このとき譲受企業はどうすれば黒字化できるかを考えるため、譲渡企業の損益分岐点を算出した上で、黒字化に向かって生産計画や素材の見直しなど事業計画の引き直しを行い、M&Aの総投資と回収率から逆算して引き継ぎの対価を決定します。
逆に、黒字であっても損益分岐点が高い場合、多く売らないと利益が出ない、あるいは販売量が少々減っただけでも損失が生じてしまいます。M&Aにおいて譲渡企業がこれに当てはまる場合、将来性の低い企業とみなされ、M&A不成立となるケースがあります。
損益分岐点の把握≒将来性の把握
損益分岐点は経営知識として必要なだけでなく、その分析によって自社の問題や課題を浮き彫りにすることができるという点できわめて重要な指標です。

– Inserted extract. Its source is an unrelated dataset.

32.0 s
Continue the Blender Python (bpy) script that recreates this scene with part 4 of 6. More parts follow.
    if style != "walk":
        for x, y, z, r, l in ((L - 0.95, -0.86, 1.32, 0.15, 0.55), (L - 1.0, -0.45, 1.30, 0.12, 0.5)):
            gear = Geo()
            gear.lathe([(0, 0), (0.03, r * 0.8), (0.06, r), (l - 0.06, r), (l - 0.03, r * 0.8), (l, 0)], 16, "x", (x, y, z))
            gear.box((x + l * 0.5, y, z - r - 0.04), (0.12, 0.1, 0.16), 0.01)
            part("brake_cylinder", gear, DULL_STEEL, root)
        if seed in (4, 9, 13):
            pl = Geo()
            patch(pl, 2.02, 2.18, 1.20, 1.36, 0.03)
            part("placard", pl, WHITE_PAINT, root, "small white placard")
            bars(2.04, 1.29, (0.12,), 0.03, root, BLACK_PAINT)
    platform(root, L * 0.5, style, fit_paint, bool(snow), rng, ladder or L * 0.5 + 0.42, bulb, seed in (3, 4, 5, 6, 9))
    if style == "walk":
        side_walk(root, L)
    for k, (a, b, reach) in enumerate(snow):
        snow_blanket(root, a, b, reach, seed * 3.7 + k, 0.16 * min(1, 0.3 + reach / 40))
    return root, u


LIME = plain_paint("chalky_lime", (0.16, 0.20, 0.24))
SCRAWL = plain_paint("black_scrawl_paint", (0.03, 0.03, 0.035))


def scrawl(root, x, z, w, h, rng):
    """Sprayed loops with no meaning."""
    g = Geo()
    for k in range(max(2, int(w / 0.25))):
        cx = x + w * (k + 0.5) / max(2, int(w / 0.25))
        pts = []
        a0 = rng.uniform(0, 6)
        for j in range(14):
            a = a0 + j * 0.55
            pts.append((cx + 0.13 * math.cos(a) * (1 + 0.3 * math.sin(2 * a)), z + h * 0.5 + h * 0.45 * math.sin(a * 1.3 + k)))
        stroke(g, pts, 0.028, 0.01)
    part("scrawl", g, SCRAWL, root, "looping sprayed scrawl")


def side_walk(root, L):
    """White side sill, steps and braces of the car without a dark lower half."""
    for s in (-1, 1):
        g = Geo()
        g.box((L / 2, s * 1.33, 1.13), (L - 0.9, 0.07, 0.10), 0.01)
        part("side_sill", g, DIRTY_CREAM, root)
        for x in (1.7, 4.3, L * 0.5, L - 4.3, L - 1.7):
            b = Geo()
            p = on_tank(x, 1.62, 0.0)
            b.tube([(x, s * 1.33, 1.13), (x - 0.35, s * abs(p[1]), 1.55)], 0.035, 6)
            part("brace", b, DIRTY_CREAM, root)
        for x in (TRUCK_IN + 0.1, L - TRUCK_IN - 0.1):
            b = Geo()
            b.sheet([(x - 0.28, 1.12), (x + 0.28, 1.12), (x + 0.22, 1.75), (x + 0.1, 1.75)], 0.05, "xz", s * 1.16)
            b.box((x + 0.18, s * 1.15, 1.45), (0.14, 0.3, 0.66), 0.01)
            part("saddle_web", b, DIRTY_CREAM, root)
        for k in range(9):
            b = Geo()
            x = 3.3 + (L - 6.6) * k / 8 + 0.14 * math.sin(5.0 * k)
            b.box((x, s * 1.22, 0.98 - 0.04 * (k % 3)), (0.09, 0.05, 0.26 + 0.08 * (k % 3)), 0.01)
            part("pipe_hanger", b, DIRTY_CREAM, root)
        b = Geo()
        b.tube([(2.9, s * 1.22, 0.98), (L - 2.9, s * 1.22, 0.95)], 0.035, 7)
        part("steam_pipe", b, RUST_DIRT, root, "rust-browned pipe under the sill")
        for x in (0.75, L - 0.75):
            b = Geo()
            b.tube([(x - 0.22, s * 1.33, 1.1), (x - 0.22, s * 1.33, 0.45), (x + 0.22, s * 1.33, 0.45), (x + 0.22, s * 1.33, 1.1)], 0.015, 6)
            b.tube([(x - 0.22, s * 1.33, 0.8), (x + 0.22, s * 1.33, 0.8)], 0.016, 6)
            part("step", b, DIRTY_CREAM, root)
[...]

もちろんM&Aにおいても損益分岐点は重要視され、引き継ぎの成否を左右するほどの要素となり得ます。一つ気を付けなくてはいけないことは、ここでいう“将来性”というのは、“買主によって実現され得る将来”となりますので、「損益分岐点まで売上が達していないから将来性がある」≠「譲渡金額が高くなる」ではないということです。今は利益が出ていないけど、損益分岐点はこんな施策を打てば達成できそう、ということが分かると買主の判断の助けにはなりますが、企業価値を高めるものではないのです。
損益分岐点の分析は決して難しいものではありません。事業計画や収益改善、さらには事業承継と、本稿を参考に中小企業の経営に損益分岐点を活用していただけると幸いです。